### [WRITTEN TASK]
Starting with the first line of the listing, quote each line exactly until and including the one with "made[o] = o.copy()", leaving pictures out.

### [STORED DATA]
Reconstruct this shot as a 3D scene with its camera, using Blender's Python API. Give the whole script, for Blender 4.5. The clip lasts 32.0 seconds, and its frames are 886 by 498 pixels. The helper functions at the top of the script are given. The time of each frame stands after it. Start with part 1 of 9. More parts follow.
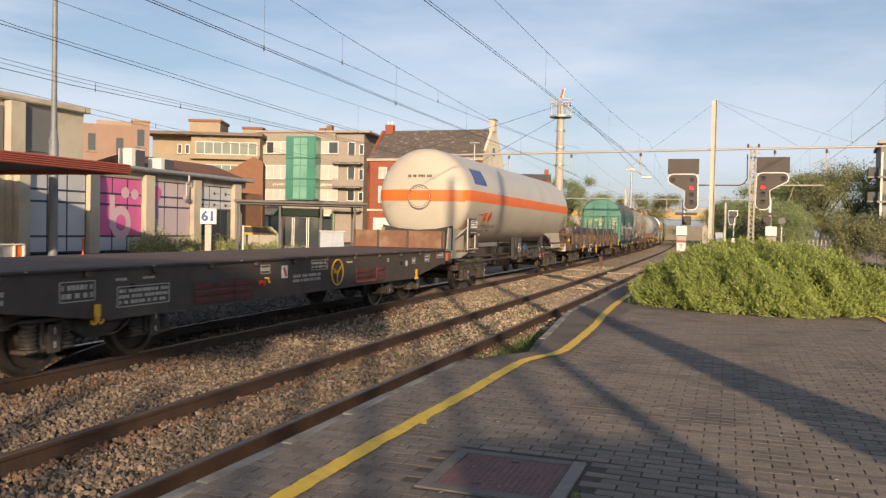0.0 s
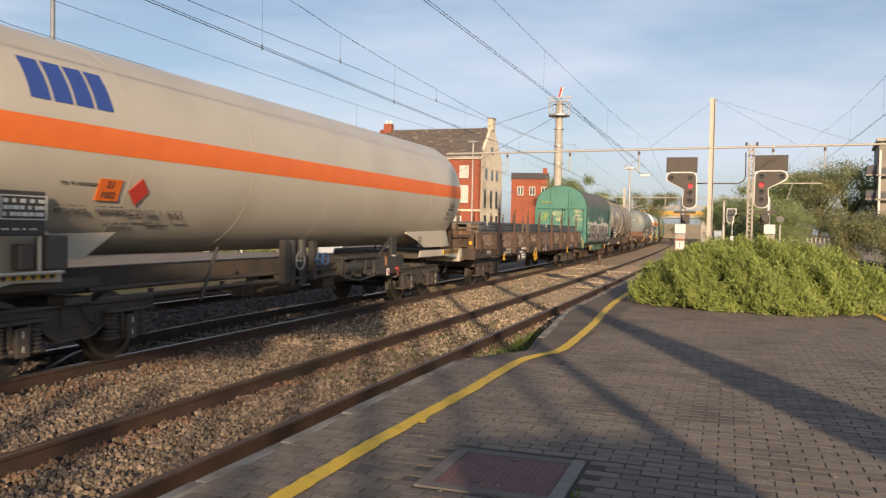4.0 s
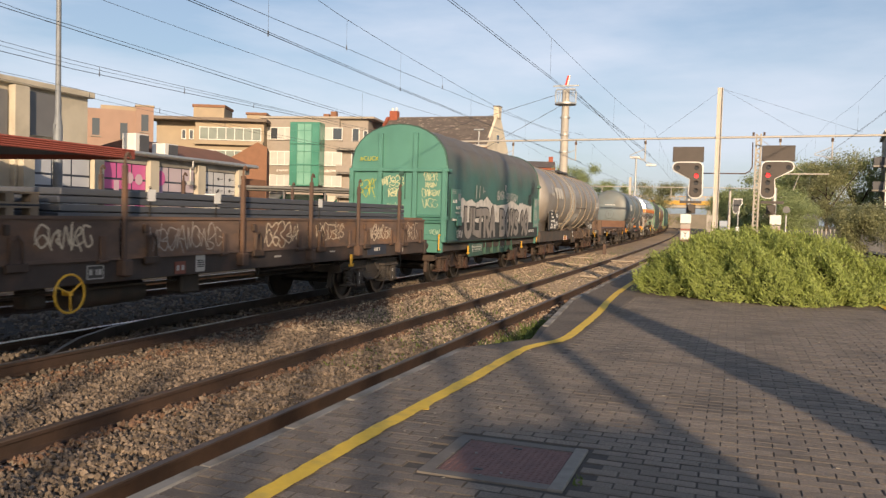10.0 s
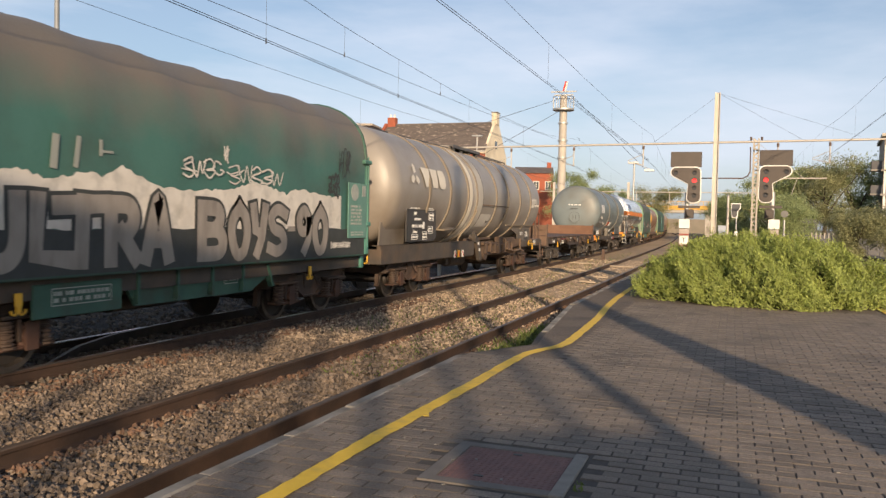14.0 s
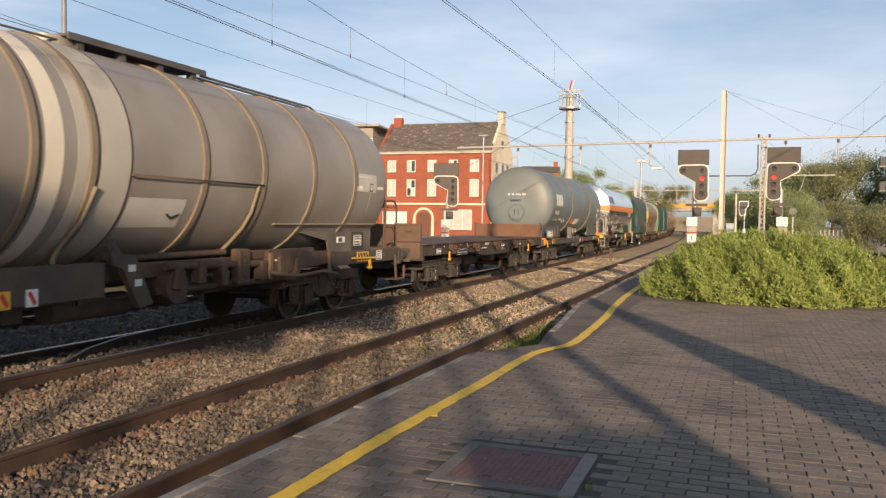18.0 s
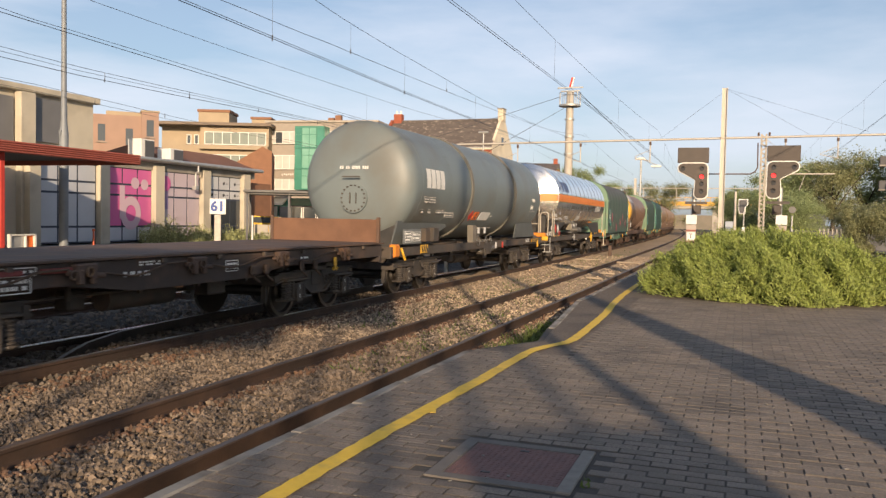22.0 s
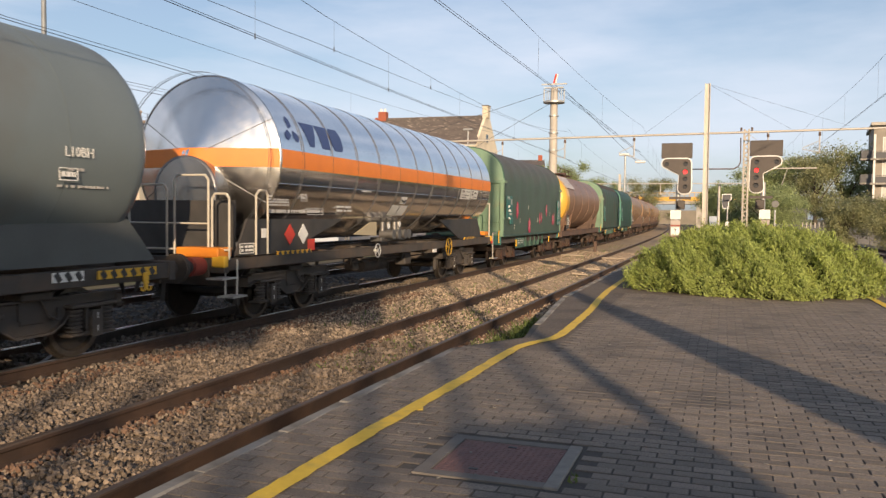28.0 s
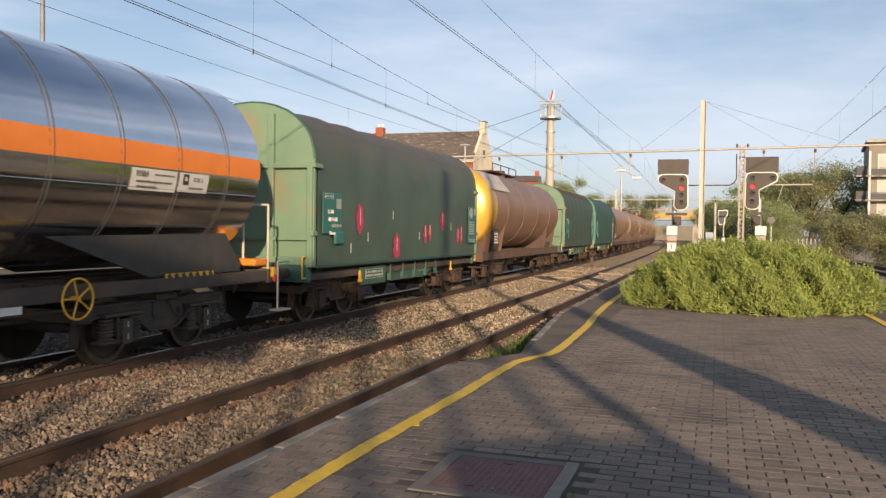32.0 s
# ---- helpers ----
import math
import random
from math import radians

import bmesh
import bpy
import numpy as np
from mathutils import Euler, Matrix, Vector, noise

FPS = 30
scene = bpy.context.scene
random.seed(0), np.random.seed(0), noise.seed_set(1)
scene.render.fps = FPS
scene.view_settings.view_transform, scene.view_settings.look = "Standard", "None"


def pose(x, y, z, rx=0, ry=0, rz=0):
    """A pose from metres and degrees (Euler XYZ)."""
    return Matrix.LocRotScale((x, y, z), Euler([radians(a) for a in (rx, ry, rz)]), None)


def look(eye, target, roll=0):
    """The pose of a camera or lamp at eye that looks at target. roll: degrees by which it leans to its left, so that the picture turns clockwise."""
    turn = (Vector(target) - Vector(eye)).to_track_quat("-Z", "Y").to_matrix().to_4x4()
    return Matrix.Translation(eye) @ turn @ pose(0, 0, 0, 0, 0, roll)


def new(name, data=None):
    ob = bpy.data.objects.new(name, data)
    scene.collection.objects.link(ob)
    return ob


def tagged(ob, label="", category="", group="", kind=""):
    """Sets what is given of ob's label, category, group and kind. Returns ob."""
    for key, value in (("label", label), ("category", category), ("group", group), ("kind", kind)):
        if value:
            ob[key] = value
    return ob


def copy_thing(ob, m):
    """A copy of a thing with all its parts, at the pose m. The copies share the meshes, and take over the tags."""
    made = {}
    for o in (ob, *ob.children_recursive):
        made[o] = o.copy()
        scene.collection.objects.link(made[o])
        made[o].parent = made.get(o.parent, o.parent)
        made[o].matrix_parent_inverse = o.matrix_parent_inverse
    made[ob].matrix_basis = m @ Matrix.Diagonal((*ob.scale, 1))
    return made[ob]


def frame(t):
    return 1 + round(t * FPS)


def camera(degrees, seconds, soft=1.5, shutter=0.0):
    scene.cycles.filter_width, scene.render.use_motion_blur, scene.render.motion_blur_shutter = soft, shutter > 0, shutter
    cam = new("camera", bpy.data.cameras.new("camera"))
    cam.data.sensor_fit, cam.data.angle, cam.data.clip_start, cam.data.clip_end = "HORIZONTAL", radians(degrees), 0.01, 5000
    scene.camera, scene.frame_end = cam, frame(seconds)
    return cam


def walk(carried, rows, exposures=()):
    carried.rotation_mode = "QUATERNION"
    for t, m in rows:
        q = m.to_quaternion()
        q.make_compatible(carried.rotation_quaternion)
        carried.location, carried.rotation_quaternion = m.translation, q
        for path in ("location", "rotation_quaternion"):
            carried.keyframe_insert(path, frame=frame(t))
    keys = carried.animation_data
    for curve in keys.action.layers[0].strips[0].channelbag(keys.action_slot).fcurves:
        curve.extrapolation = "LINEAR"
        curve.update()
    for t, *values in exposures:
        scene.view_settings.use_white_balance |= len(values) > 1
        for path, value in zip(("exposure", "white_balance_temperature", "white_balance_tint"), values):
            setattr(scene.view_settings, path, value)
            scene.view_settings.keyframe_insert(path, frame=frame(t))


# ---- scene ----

# ------------------------------------------------------------------ camera
EYE = (0.0, 0.0, 1.895)
PATH = [
    (0, 88.516, -1.284, 19.551), (0.5, 88.557, -1.243, 19.509), (1, 88.593, -1.286, 19.503), (1.5, 88.633, -1.302, 19.475), 
    (2, 88.653, -1.373, 19.382), (2.5, 88.64, -1.415, 19.367), (3, 88.539, -1.41, 19.36), (3.5, 88.496, -1.139, 19.52), 
    (5.5, 88.286, -1.238, 19.242), (6, 88.233, -1.126, 19.183), (6.5, 88.184, -1.097, 19.209), (7, 88.13, -1.118, 18.974), 
    (7.5, 88.103, -1.269, 18.597), (8, 88.064, -1.405, 18.321), (8.5, 87.972, -1.407, 18.394), (9, 87.898, -1.342, 18.859), 
    (9.5, 87.753, -1.54, 19.518), (10, 87.577, -1.602, 19.816), (10.5, 87.617, -1.456, 19.895), (11, 87.763, -1.374, 19.851), 
    (11.5, 87.88, -1.346, 19.873), (12, 87.951, -1.308, 19.98), (12.5, 87.995, -1.35, 19.904), (13, 87.999, -1.379, 19.724), 
    (13.5, 88.002, -1.372, 19.618), (14, 88.024, -1.281, 19.719), (14.5, 88.081, -1.39, 19.808), (16.5, 88.119, -1.285, 19.971), 
    (17, 88.116, -1.079, 19.934), (17.5, 88.044, -1.046, 19.973), (18, 88.017, -0.83, 20.219), (18.5, 88.065, -0.731, 20.405), 
    (19, 88.197, -0.697, 20.504), (19.5, 88.247, -0.846, 20.569), (20, 88.217, -0.961, 20.506), (20.5, 88.194, -0.949, 20.496), 
    (21, 88.197, -0.935, 20.525), (21.5, 88.027, -1.05, 20.422), (22, 87.769, -1.157, 20.179), (22.5, 87.665, -1.137, 19.959), 
    (23, 87.766, -1.173, 20.117), (23.5, 87.808, -1.225, 20.319), (24, 87.825, -1.323, 20.228), (24.5, 87.889, -1.347, 20.07), 
    (25, 87.951, -1.396, 20.02), (25.5, 88.065, -1.344, 20.069), (27.5, 87.737, -0.761, 19.357), (28, 87.6, -0.621, 19.146), 
    (28.5, 88.079, -0.532, 19.351), (29, 88.608, -0.595, 19.434), (29.5, 88.765, -0.536, 19.312), (30, 88.782, -0.396, 19.187), 
    (30.5, 88.757, -0.322, 19.016), (31, 88.649, -0.325, 18.723), (31.5, 88.61, -0.409, 18.637), (32, 88.684, -0.789, 18.92),
]
cam = camera(57.5, 32.0, soft=1.35, shutter=0.3)
walk(cam, [(t, pose(*EYE, a, b, c)) for t, a, b, c in PATH], exposures=[(0.0, 0.27, 6270, 11), (7.0, 0.25, 6270, 11), (13.0, 0.34, 6270, 11), (32.0, 0.34, 6270, 11)])

# ------------------------------------------------------------------ world, sun
SUN_ELEV, SUN_DIR = 14.0, (0.417, -0.909)   # low evening sun, behind and to the right


def make_world():
    w = bpy.data.worlds.new("evening_sky")
    scene.world = w
    w.use_nodes = True
    nt = w.node_tree
    n, l = nt.nodes, nt.links
    n.clear()
    sky = n.new("ShaderNodeTexSky")
    sky.sky_type = "NISHITA"
    sky.sun_disc = False
    sky.sun_elevation = radians(SUN_ELEV)
    sky.sun_rotation = math.atan2(SUN_DIR[0], SUN_DIR[1])
    sky.air_density, sky.dust_density, sky.ozone_density = 1.0, 1.6, 2.2
    co = n.new("ShaderNodeTexCoord")
    mp = n.new("ShaderNodeMapping")
    mp.inputs["Scale"].default_value = (1.3, 1.0, 5.5)
    mp.inputs["Rotation"].default_value = (0.05, 0.10, 0.3)
    l.new(co.outputs["Generated"], mp.inputs["Vector"])
    cl = n.new("ShaderNodeTexNoise")
    cl.inputs["Scale"].default_value, cl.inputs["Detail"].default_value, cl.inputs["Roughness"].default_value = 1.7, 7, 0.55
    l.new(mp.outputs[0], cl.inputs["Vector"])
    rp = n.new("ShaderNodeValToRGB")
    rp.color_ramp.elements[0].position, rp.color_ramp.elements[1].position = 0.36, 0.70
    rp.color_ramp.elements[0].color, rp.color_ramp.elements[1].color = (0.22, 0.22, 0.22, 1), (0.88, 0.88, 0.88, 1)
    l.new(cl.outputs[0], rp.inputs[0])
    mx = n.new("ShaderNodeMix")
    mx.data_type = "RGBA"
    mx.inputs["B"].default_value = (6.6, 6.9, 7.6, 1)
    # the veil of cloud thins out high up, where the sky is clear
    sp = n.new("ShaderNodeSeparateXYZ")
    l.new(co.outputs["Generated"], sp.inputs[0])
    hi = n.new("ShaderNodeMapRange")
    hi.inputs["From Min"].default_value, hi.inputs["From Max"].default_value = 0.36, 0.75
    hi.inputs["To Min"].default_value, hi.inputs["To Max"].default_value = 1.0, 0.12
    l.new(sp.outputs[2], hi.inputs["Value"])
    ml = n.new("ShaderNodeMath")
    ml.operation = "MULTIPLY"
    l.new(rp.outputs[0], ml.inputs[0])
    l.new(hi.outputs[0], ml.inputs[1])
    wx = n.new("ShaderNodeMapRange")
    wx.inputs["From Min"].default_value, wx.inputs["From Max"].default_value = -0.75, 0.25
    wx.inputs["To Min"].default_value, wx.inputs["To Max"].default_value = 1.12, 0.82
    l.new(sp.outputs[0], wx.inputs["Value"])
    mw = n.new("ShaderNodeMath")
    mw.operation = "MULTIPLY"
    l.new(ml.outputs[0], mw.inputs[0])
    l.new(wx.outputs[0], mw.inputs[1])
    l.new(mw.outputs[0], mx.inputs["Factor"])
    l.new(sky.outputs[0], mx.inputs["A"])
    bg = n.new("ShaderNodeBackground")
    bg.inputs["Strength"].default_value = 0.101
    l.new(mx.outputs["Result"], bg.inputs["Color"])
    out = n.new("ShaderNodeOutputWorld")
    l.new(bg.outputs[0], out.inputs[0])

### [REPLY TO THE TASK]
Reconstruct this shot as a 3D scene with its camera, using Blender's Python API. Give the whole script, for Blender 4.5. The clip lasts 32.0 seconds, and its frames are 886 by 498 pixels. The helper functions at the top of the script are given. The time of each frame stands after it. Start with part 1 of 9. More parts follow.
0.0 s
4.0 s
10.0 s
14.0 s
18.0 s
22.0 s
28.0 s
32.0 s
# ---- helpers ----
import math
import random
from math import radians

import bmesh
import bpy
import numpy as np
from mathutils import Euler, Matrix, Vector, noise

FPS = 30
scene = bpy.context.scene
random.seed(0), np.random.seed(0), noise.seed_set(1)
scene.render.fps = FPS
scene.view_settings.view_transform, scene.view_settings.look = "Standard", "None"


def pose(x, y, z, rx=0, ry=0, rz=0):
    """A pose from metres and degrees (Euler XYZ)."""
    return Matrix.LocRotScale((x, y, z), Euler([radians(a) for a in (rx, ry, rz)]), None)


def look(eye, target, roll=0):
    """The pose of a camera or lamp at eye that looks at target. roll: degrees by which it leans to its left, so that the picture turns clockwise."""
    turn = (Vector(target) - Vector(eye)).to_track_quat("-Z", "Y").to_matrix().to_4x4()
    return Matrix.Translation(eye) @ turn @ pose(0, 0, 0, 0, 0, roll)


def new(name, data=None):
    ob = bpy.data.objects.new(name, data)
    scene.collection.objects.link(ob)
    return ob


def tagged(ob, label="", category="", group="", kind=""):
    """Sets what is given of ob's label, category, group and kind. Returns ob."""
    for key, value in (("label", label), ("category", category), ("group", group), ("kind", kind)):
        if value:
            ob[key] = value
    return ob


def copy_thing(ob, m):
    """A copy of a thing with all its parts, at the pose m. The copies share the meshes, and take over the tags."""
    made = {}
    for o in (ob, *ob.children_recursive):
        made[o] = o.copy()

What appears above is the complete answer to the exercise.